- Dataset items:

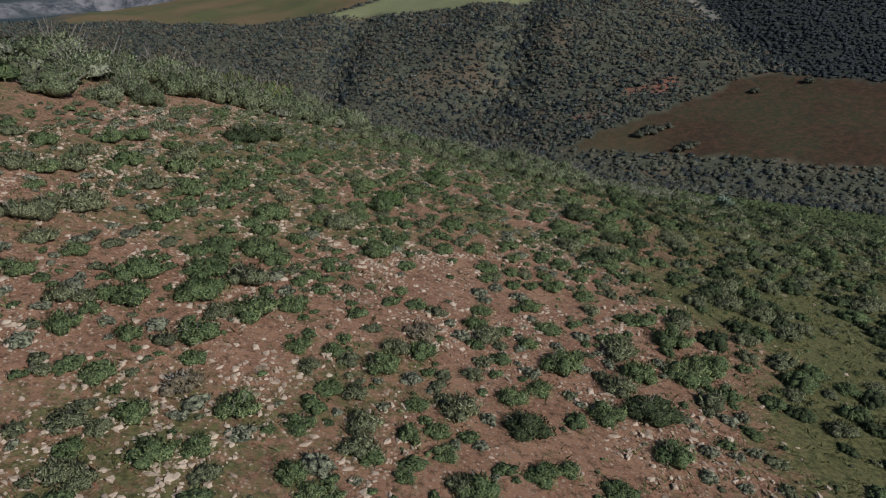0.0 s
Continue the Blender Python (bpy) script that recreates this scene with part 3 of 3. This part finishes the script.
# ---- shrubs that stand apart on the open stony slope: x, y, radius ----
GREEN_SHRUBS_A = [
    (-10.5, 15.8, 0.44), (-8.4, 13.8, 0.47), (-8.2, 17.2, 0.72), (-7.8, 15.7, 0.72), (-8.4, 15.6, 0.41), (-6.5, 16.6, 0.76), (-6.7, 18.1, 0.71),
    (-4.9, 16.2, 0.69), (-4.1, 17, 0.54), (-5.8, 14.5, 0.59), (-7.1, 14, 0.4), (-5.6, 13.6, 0.37), (-7.1, 12.4, 0.48), (-6, 11.4, 0.45),
    (-4.2, 12.1, 0.48), (-6.6, 10.1, 0.35), (-5.3, 10.4, 0.5), (-4.6, 10.8, 0.4), (-3.5, 15, 0.41), (-2.7, 15.1, 0.34), (-1.5, 14.8, 0.52),
    (-0.5, 15.9, 0.51), (-2.6, 13.5, 0.4), (-0.6, 13.5, 0.38), (-2.9, 12, 0.37), (-1.4, 11.4, 0.36), (-0.1, 12.6, 0.34), (0.1, 11.9, 0.32),
    (-0.7, 11, 0.26), (-2.8, 10.5, 0.37),
]
GREEN_SHRUBS_B = [
    (-3.5, 11.7, 0.2), (-2.4, 10.1, 0.36), (-2, 10.1, 0.28), (1, 18.1, 0.46), (3.2, 16.5, 0.61), (4.1, 14.3, 0.52), (0.7, 10.9, 0.52),
    (2.1, 11.7, 0.42), (2.7, 12, 0.33), (3.7, 11.5, 0.46), (5.3, 13.1, 0.51), (5.5, 16.7, 0.62), (7.3, 19.3, 0.67), (7, 17.1, 0.73),
    (1.7, 14.4, 0.43), (2.5, 17.5, 0.35), (3.2, 18.8, 0.47), (1.2, 19.2, 0.41), (7.9, 17.8, 0.62), (5, 22.1, 0.47), (2.8, 20.2, 0.43),
    (-13.4, 22.7, 0.56), (-11.9, 25.8, 0.72), (-12, 24.6, 0.44), (-10, 17.5, 0.45), (-9.2, 24.1, 0.68), (-9, 21.2, 0.64), (-10.3, 26.4, 0.69),
    (-8.1, 26.2, 0.61), (-8.8, 22.9, 0.42),
]
GREEN_SHRUBS_C = [
    (-7.7, 23.6, 0.44), (-6.2, 23.7, 0.8), (-6.6, 22.5, 0.46), (-7, 33.3, 0.92), (-9.6, 28.1, 0.6), (-10.4, 30.3, 0.54), (-7.4, 28.3, 0.56),
    (-14.9, 25.7, 0.67), (-13.6, 27.9, 0.63), (-13.1, 29.3, 0.66), (-13, 21.3, 0.39), (-5.1, 26.7, 0.49), (-3.7, 31, 0.82), (-2.3, 22.2, 0.65),
    (-6.9, 20, 0.72), (-7.3, 19.2, 0.46), (-5.8, 20.4, 0.77), (-5.1, 19.9, 0.62), (-7.7, 19.3, 0.25), (-2.3, 29.8, 0.6), (-5.9, 31.5, 0.52),
    (-1.5, 31.9, 0.58), (0.4, 27.4, 0.6), (-0, 24, 0.49), (-1.7, 23.6, 0.36), (1.6, 23.1, 0.48), (-11.6, 29.3, 0.54), (-8.4, 29.4, 0.35),
    (-12.6, 33.1, 0.48), (-13, 40.8, 0.62),
]
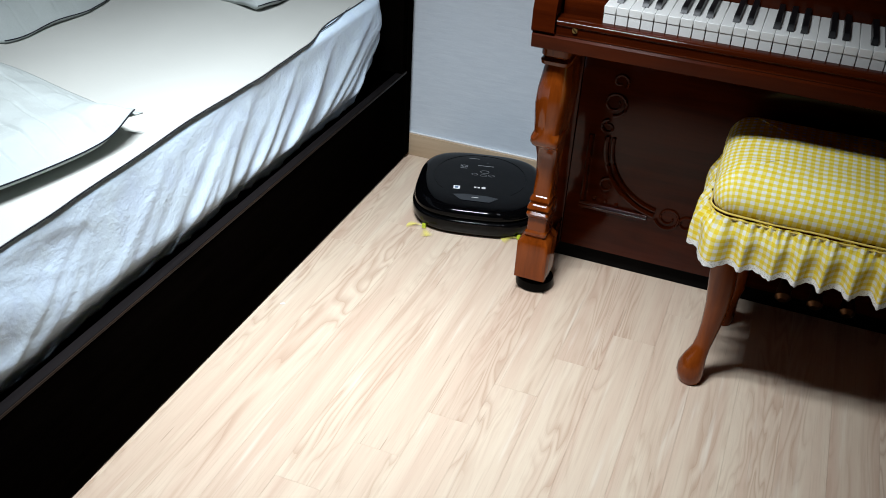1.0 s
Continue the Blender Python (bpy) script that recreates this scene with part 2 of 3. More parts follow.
def tube(bm, pts, radius, n=8, closed=False):
    """A round tube along points; radius may be a list."""
    pts = [Vector(p) for p in pts]
    count = len(pts)
    rings = []
    for i, p in enumerate(pts):
        a = pts[(i - 1) % count] if closed or i else p
        b = pts[(i + 1) % count] if closed or i < count - 1 else p
        d = (b - a).normalized()
        up = Vector((0, 0, 1)) if abs(d.z) < 0.95 else Vector((0, 1, 0))
        s = d.cross(up).normalized()
        u = s.cross(d)
        r = radius[i] if isinstance(radius, (list, tuple)) else radius
        rings.append([p + s * (r * math.cos(6.28319 * j / n)) + u * (r * math.sin(6.28319 * j / n)) for j in range(n)])
    if closed:
        rings.append(rings[0])
        rows = [[bm.verts.new(q) for q in r] for r in rings[:-1]]
        rows.append(rows[0])
        for a, b in zip(rows, rows[1:]):
            for i in range(n):
                bm.faces.new((a[i], a[(i + 1) % n], b[(i + 1) % n], b[i]))
        return bm
    return loft(bm, rings)


def sheet(bm, rows_u, rows_v, f, uv=None):
    """A grid of points f(u, v), with UV metres where given."""
    grid = [[bm.verts.new(f(u, v)) for v in rows_v] for u in rows_u]
    layer = bm.loops.layers.uv.new("UVMap") if uv else None
    for i in range(len(rows_u) - 1):
        for j in range(len(rows_v) - 1):
            fa = bm.faces.new((grid[i][j], grid[i + 1][j], grid[i + 1][j + 1], grid[i][j + 1]))
            if uv:
                for loop, (a, b) in zip(fa.loops, ((i, j), (i + 1, j), (i + 1, j + 1), (i, j + 1))):
                    loop[layer].uv = uv(rows_u[a], rows_v[b])
    return bm


def steps(a, b, n):
    return [a + (b - a) * i / n for i in range(n + 1)]


def smooth01(x):
    x = min(1.0, max(0.0, x))
    return x * x * (3 - 2 * x)


def rnd1(x, y=0.0, z=0.0):
    return noise.noise(Vector((x, y, z)))


# ---- structure ----
X0, X1, Y0, ZC = -2.0, 2.35, -4.2, 2.35


def build_room():
    floor = tagged(part("floor", box(bmesh.new(), X0, X1, Y0, 0, -0.12, -0.010), M_UNDER, smooth=False),
                   "pale oak laminate plank floor", "floor", kind="structure")
    w = 0.1
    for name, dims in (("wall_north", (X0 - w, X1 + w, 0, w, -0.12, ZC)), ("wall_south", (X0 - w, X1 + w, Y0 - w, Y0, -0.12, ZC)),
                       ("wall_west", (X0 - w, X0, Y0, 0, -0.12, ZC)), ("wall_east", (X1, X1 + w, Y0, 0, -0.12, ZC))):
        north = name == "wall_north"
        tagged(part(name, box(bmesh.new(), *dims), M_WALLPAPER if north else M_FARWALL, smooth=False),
               "pale textured wallpaper wall with cool light tinted in" if north else "unseen closing wall, dark brown to cut bounce light", "wall", kind="structure")
    tagged(part("ceiling", box(bmesh.new(), X0 - w, X1 + w, Y0 - w, w, ZC, ZC + 0.1), M_CEIL, smooth=False),
           "unseen ceiling, dark grey to cut bounce and reflections", "ceiling", kind="structure")
    for name, dims in (("baseboard", (X0, X1, -0.011, -0.0005, 0.0, 0.070)), ("baseboard", (X0, X1, Y0 + 0.0005, Y0 + 0.011, 0.0, 0.070)),
                       ("baseboard", (X1 - 0.011, X1 - 0.0005, Y0 + 0.012, -0.012, 0.0, 0.070)),
                       ("baseboard", (X0 + 0.0005, X0 + 0.011, Y0 + 0.012, -0.012, 0.0, 0.070))):
        tagged(part(name, box(bmesh.new(), *dims, 0.002), M_SKIRT), "light wood-film skirting board", "baseboard", kind="structure")
    bm = box(bmesh.new(), X0, X1, -0.0065, -0.0005, 0.0702, 0.0735, 0.001)
    tagged(part("trim", bm, M_WHITEPAINT), "thin white bead above the skirting board", "trim", kind="structure")
    return floor


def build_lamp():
    # unseen fixture, tilted on a stem to follow its narrowed beam
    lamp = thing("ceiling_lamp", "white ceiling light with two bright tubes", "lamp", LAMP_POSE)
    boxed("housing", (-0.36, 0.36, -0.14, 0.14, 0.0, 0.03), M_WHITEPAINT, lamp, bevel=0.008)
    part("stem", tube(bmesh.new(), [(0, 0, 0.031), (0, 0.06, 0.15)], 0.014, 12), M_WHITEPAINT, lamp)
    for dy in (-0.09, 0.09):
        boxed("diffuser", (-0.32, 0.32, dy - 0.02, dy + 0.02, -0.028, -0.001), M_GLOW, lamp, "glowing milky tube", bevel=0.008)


FLOOR = build_room()
build_lamp()


# ---- the bed ----
BED_Y0, BED_W = -2.14, 1.53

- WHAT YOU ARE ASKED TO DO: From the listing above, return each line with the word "that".

- RESPONSE:
Continue the Blender Python (bpy) script that recreates this scene with part 3 of 3. This part finishes the script.
# ---- shrubs that stand apart on the open stony slope: x, y, radius ----
Continue the Blender Python (bpy) script that recreates this scene with part 2 of 3. More parts follow.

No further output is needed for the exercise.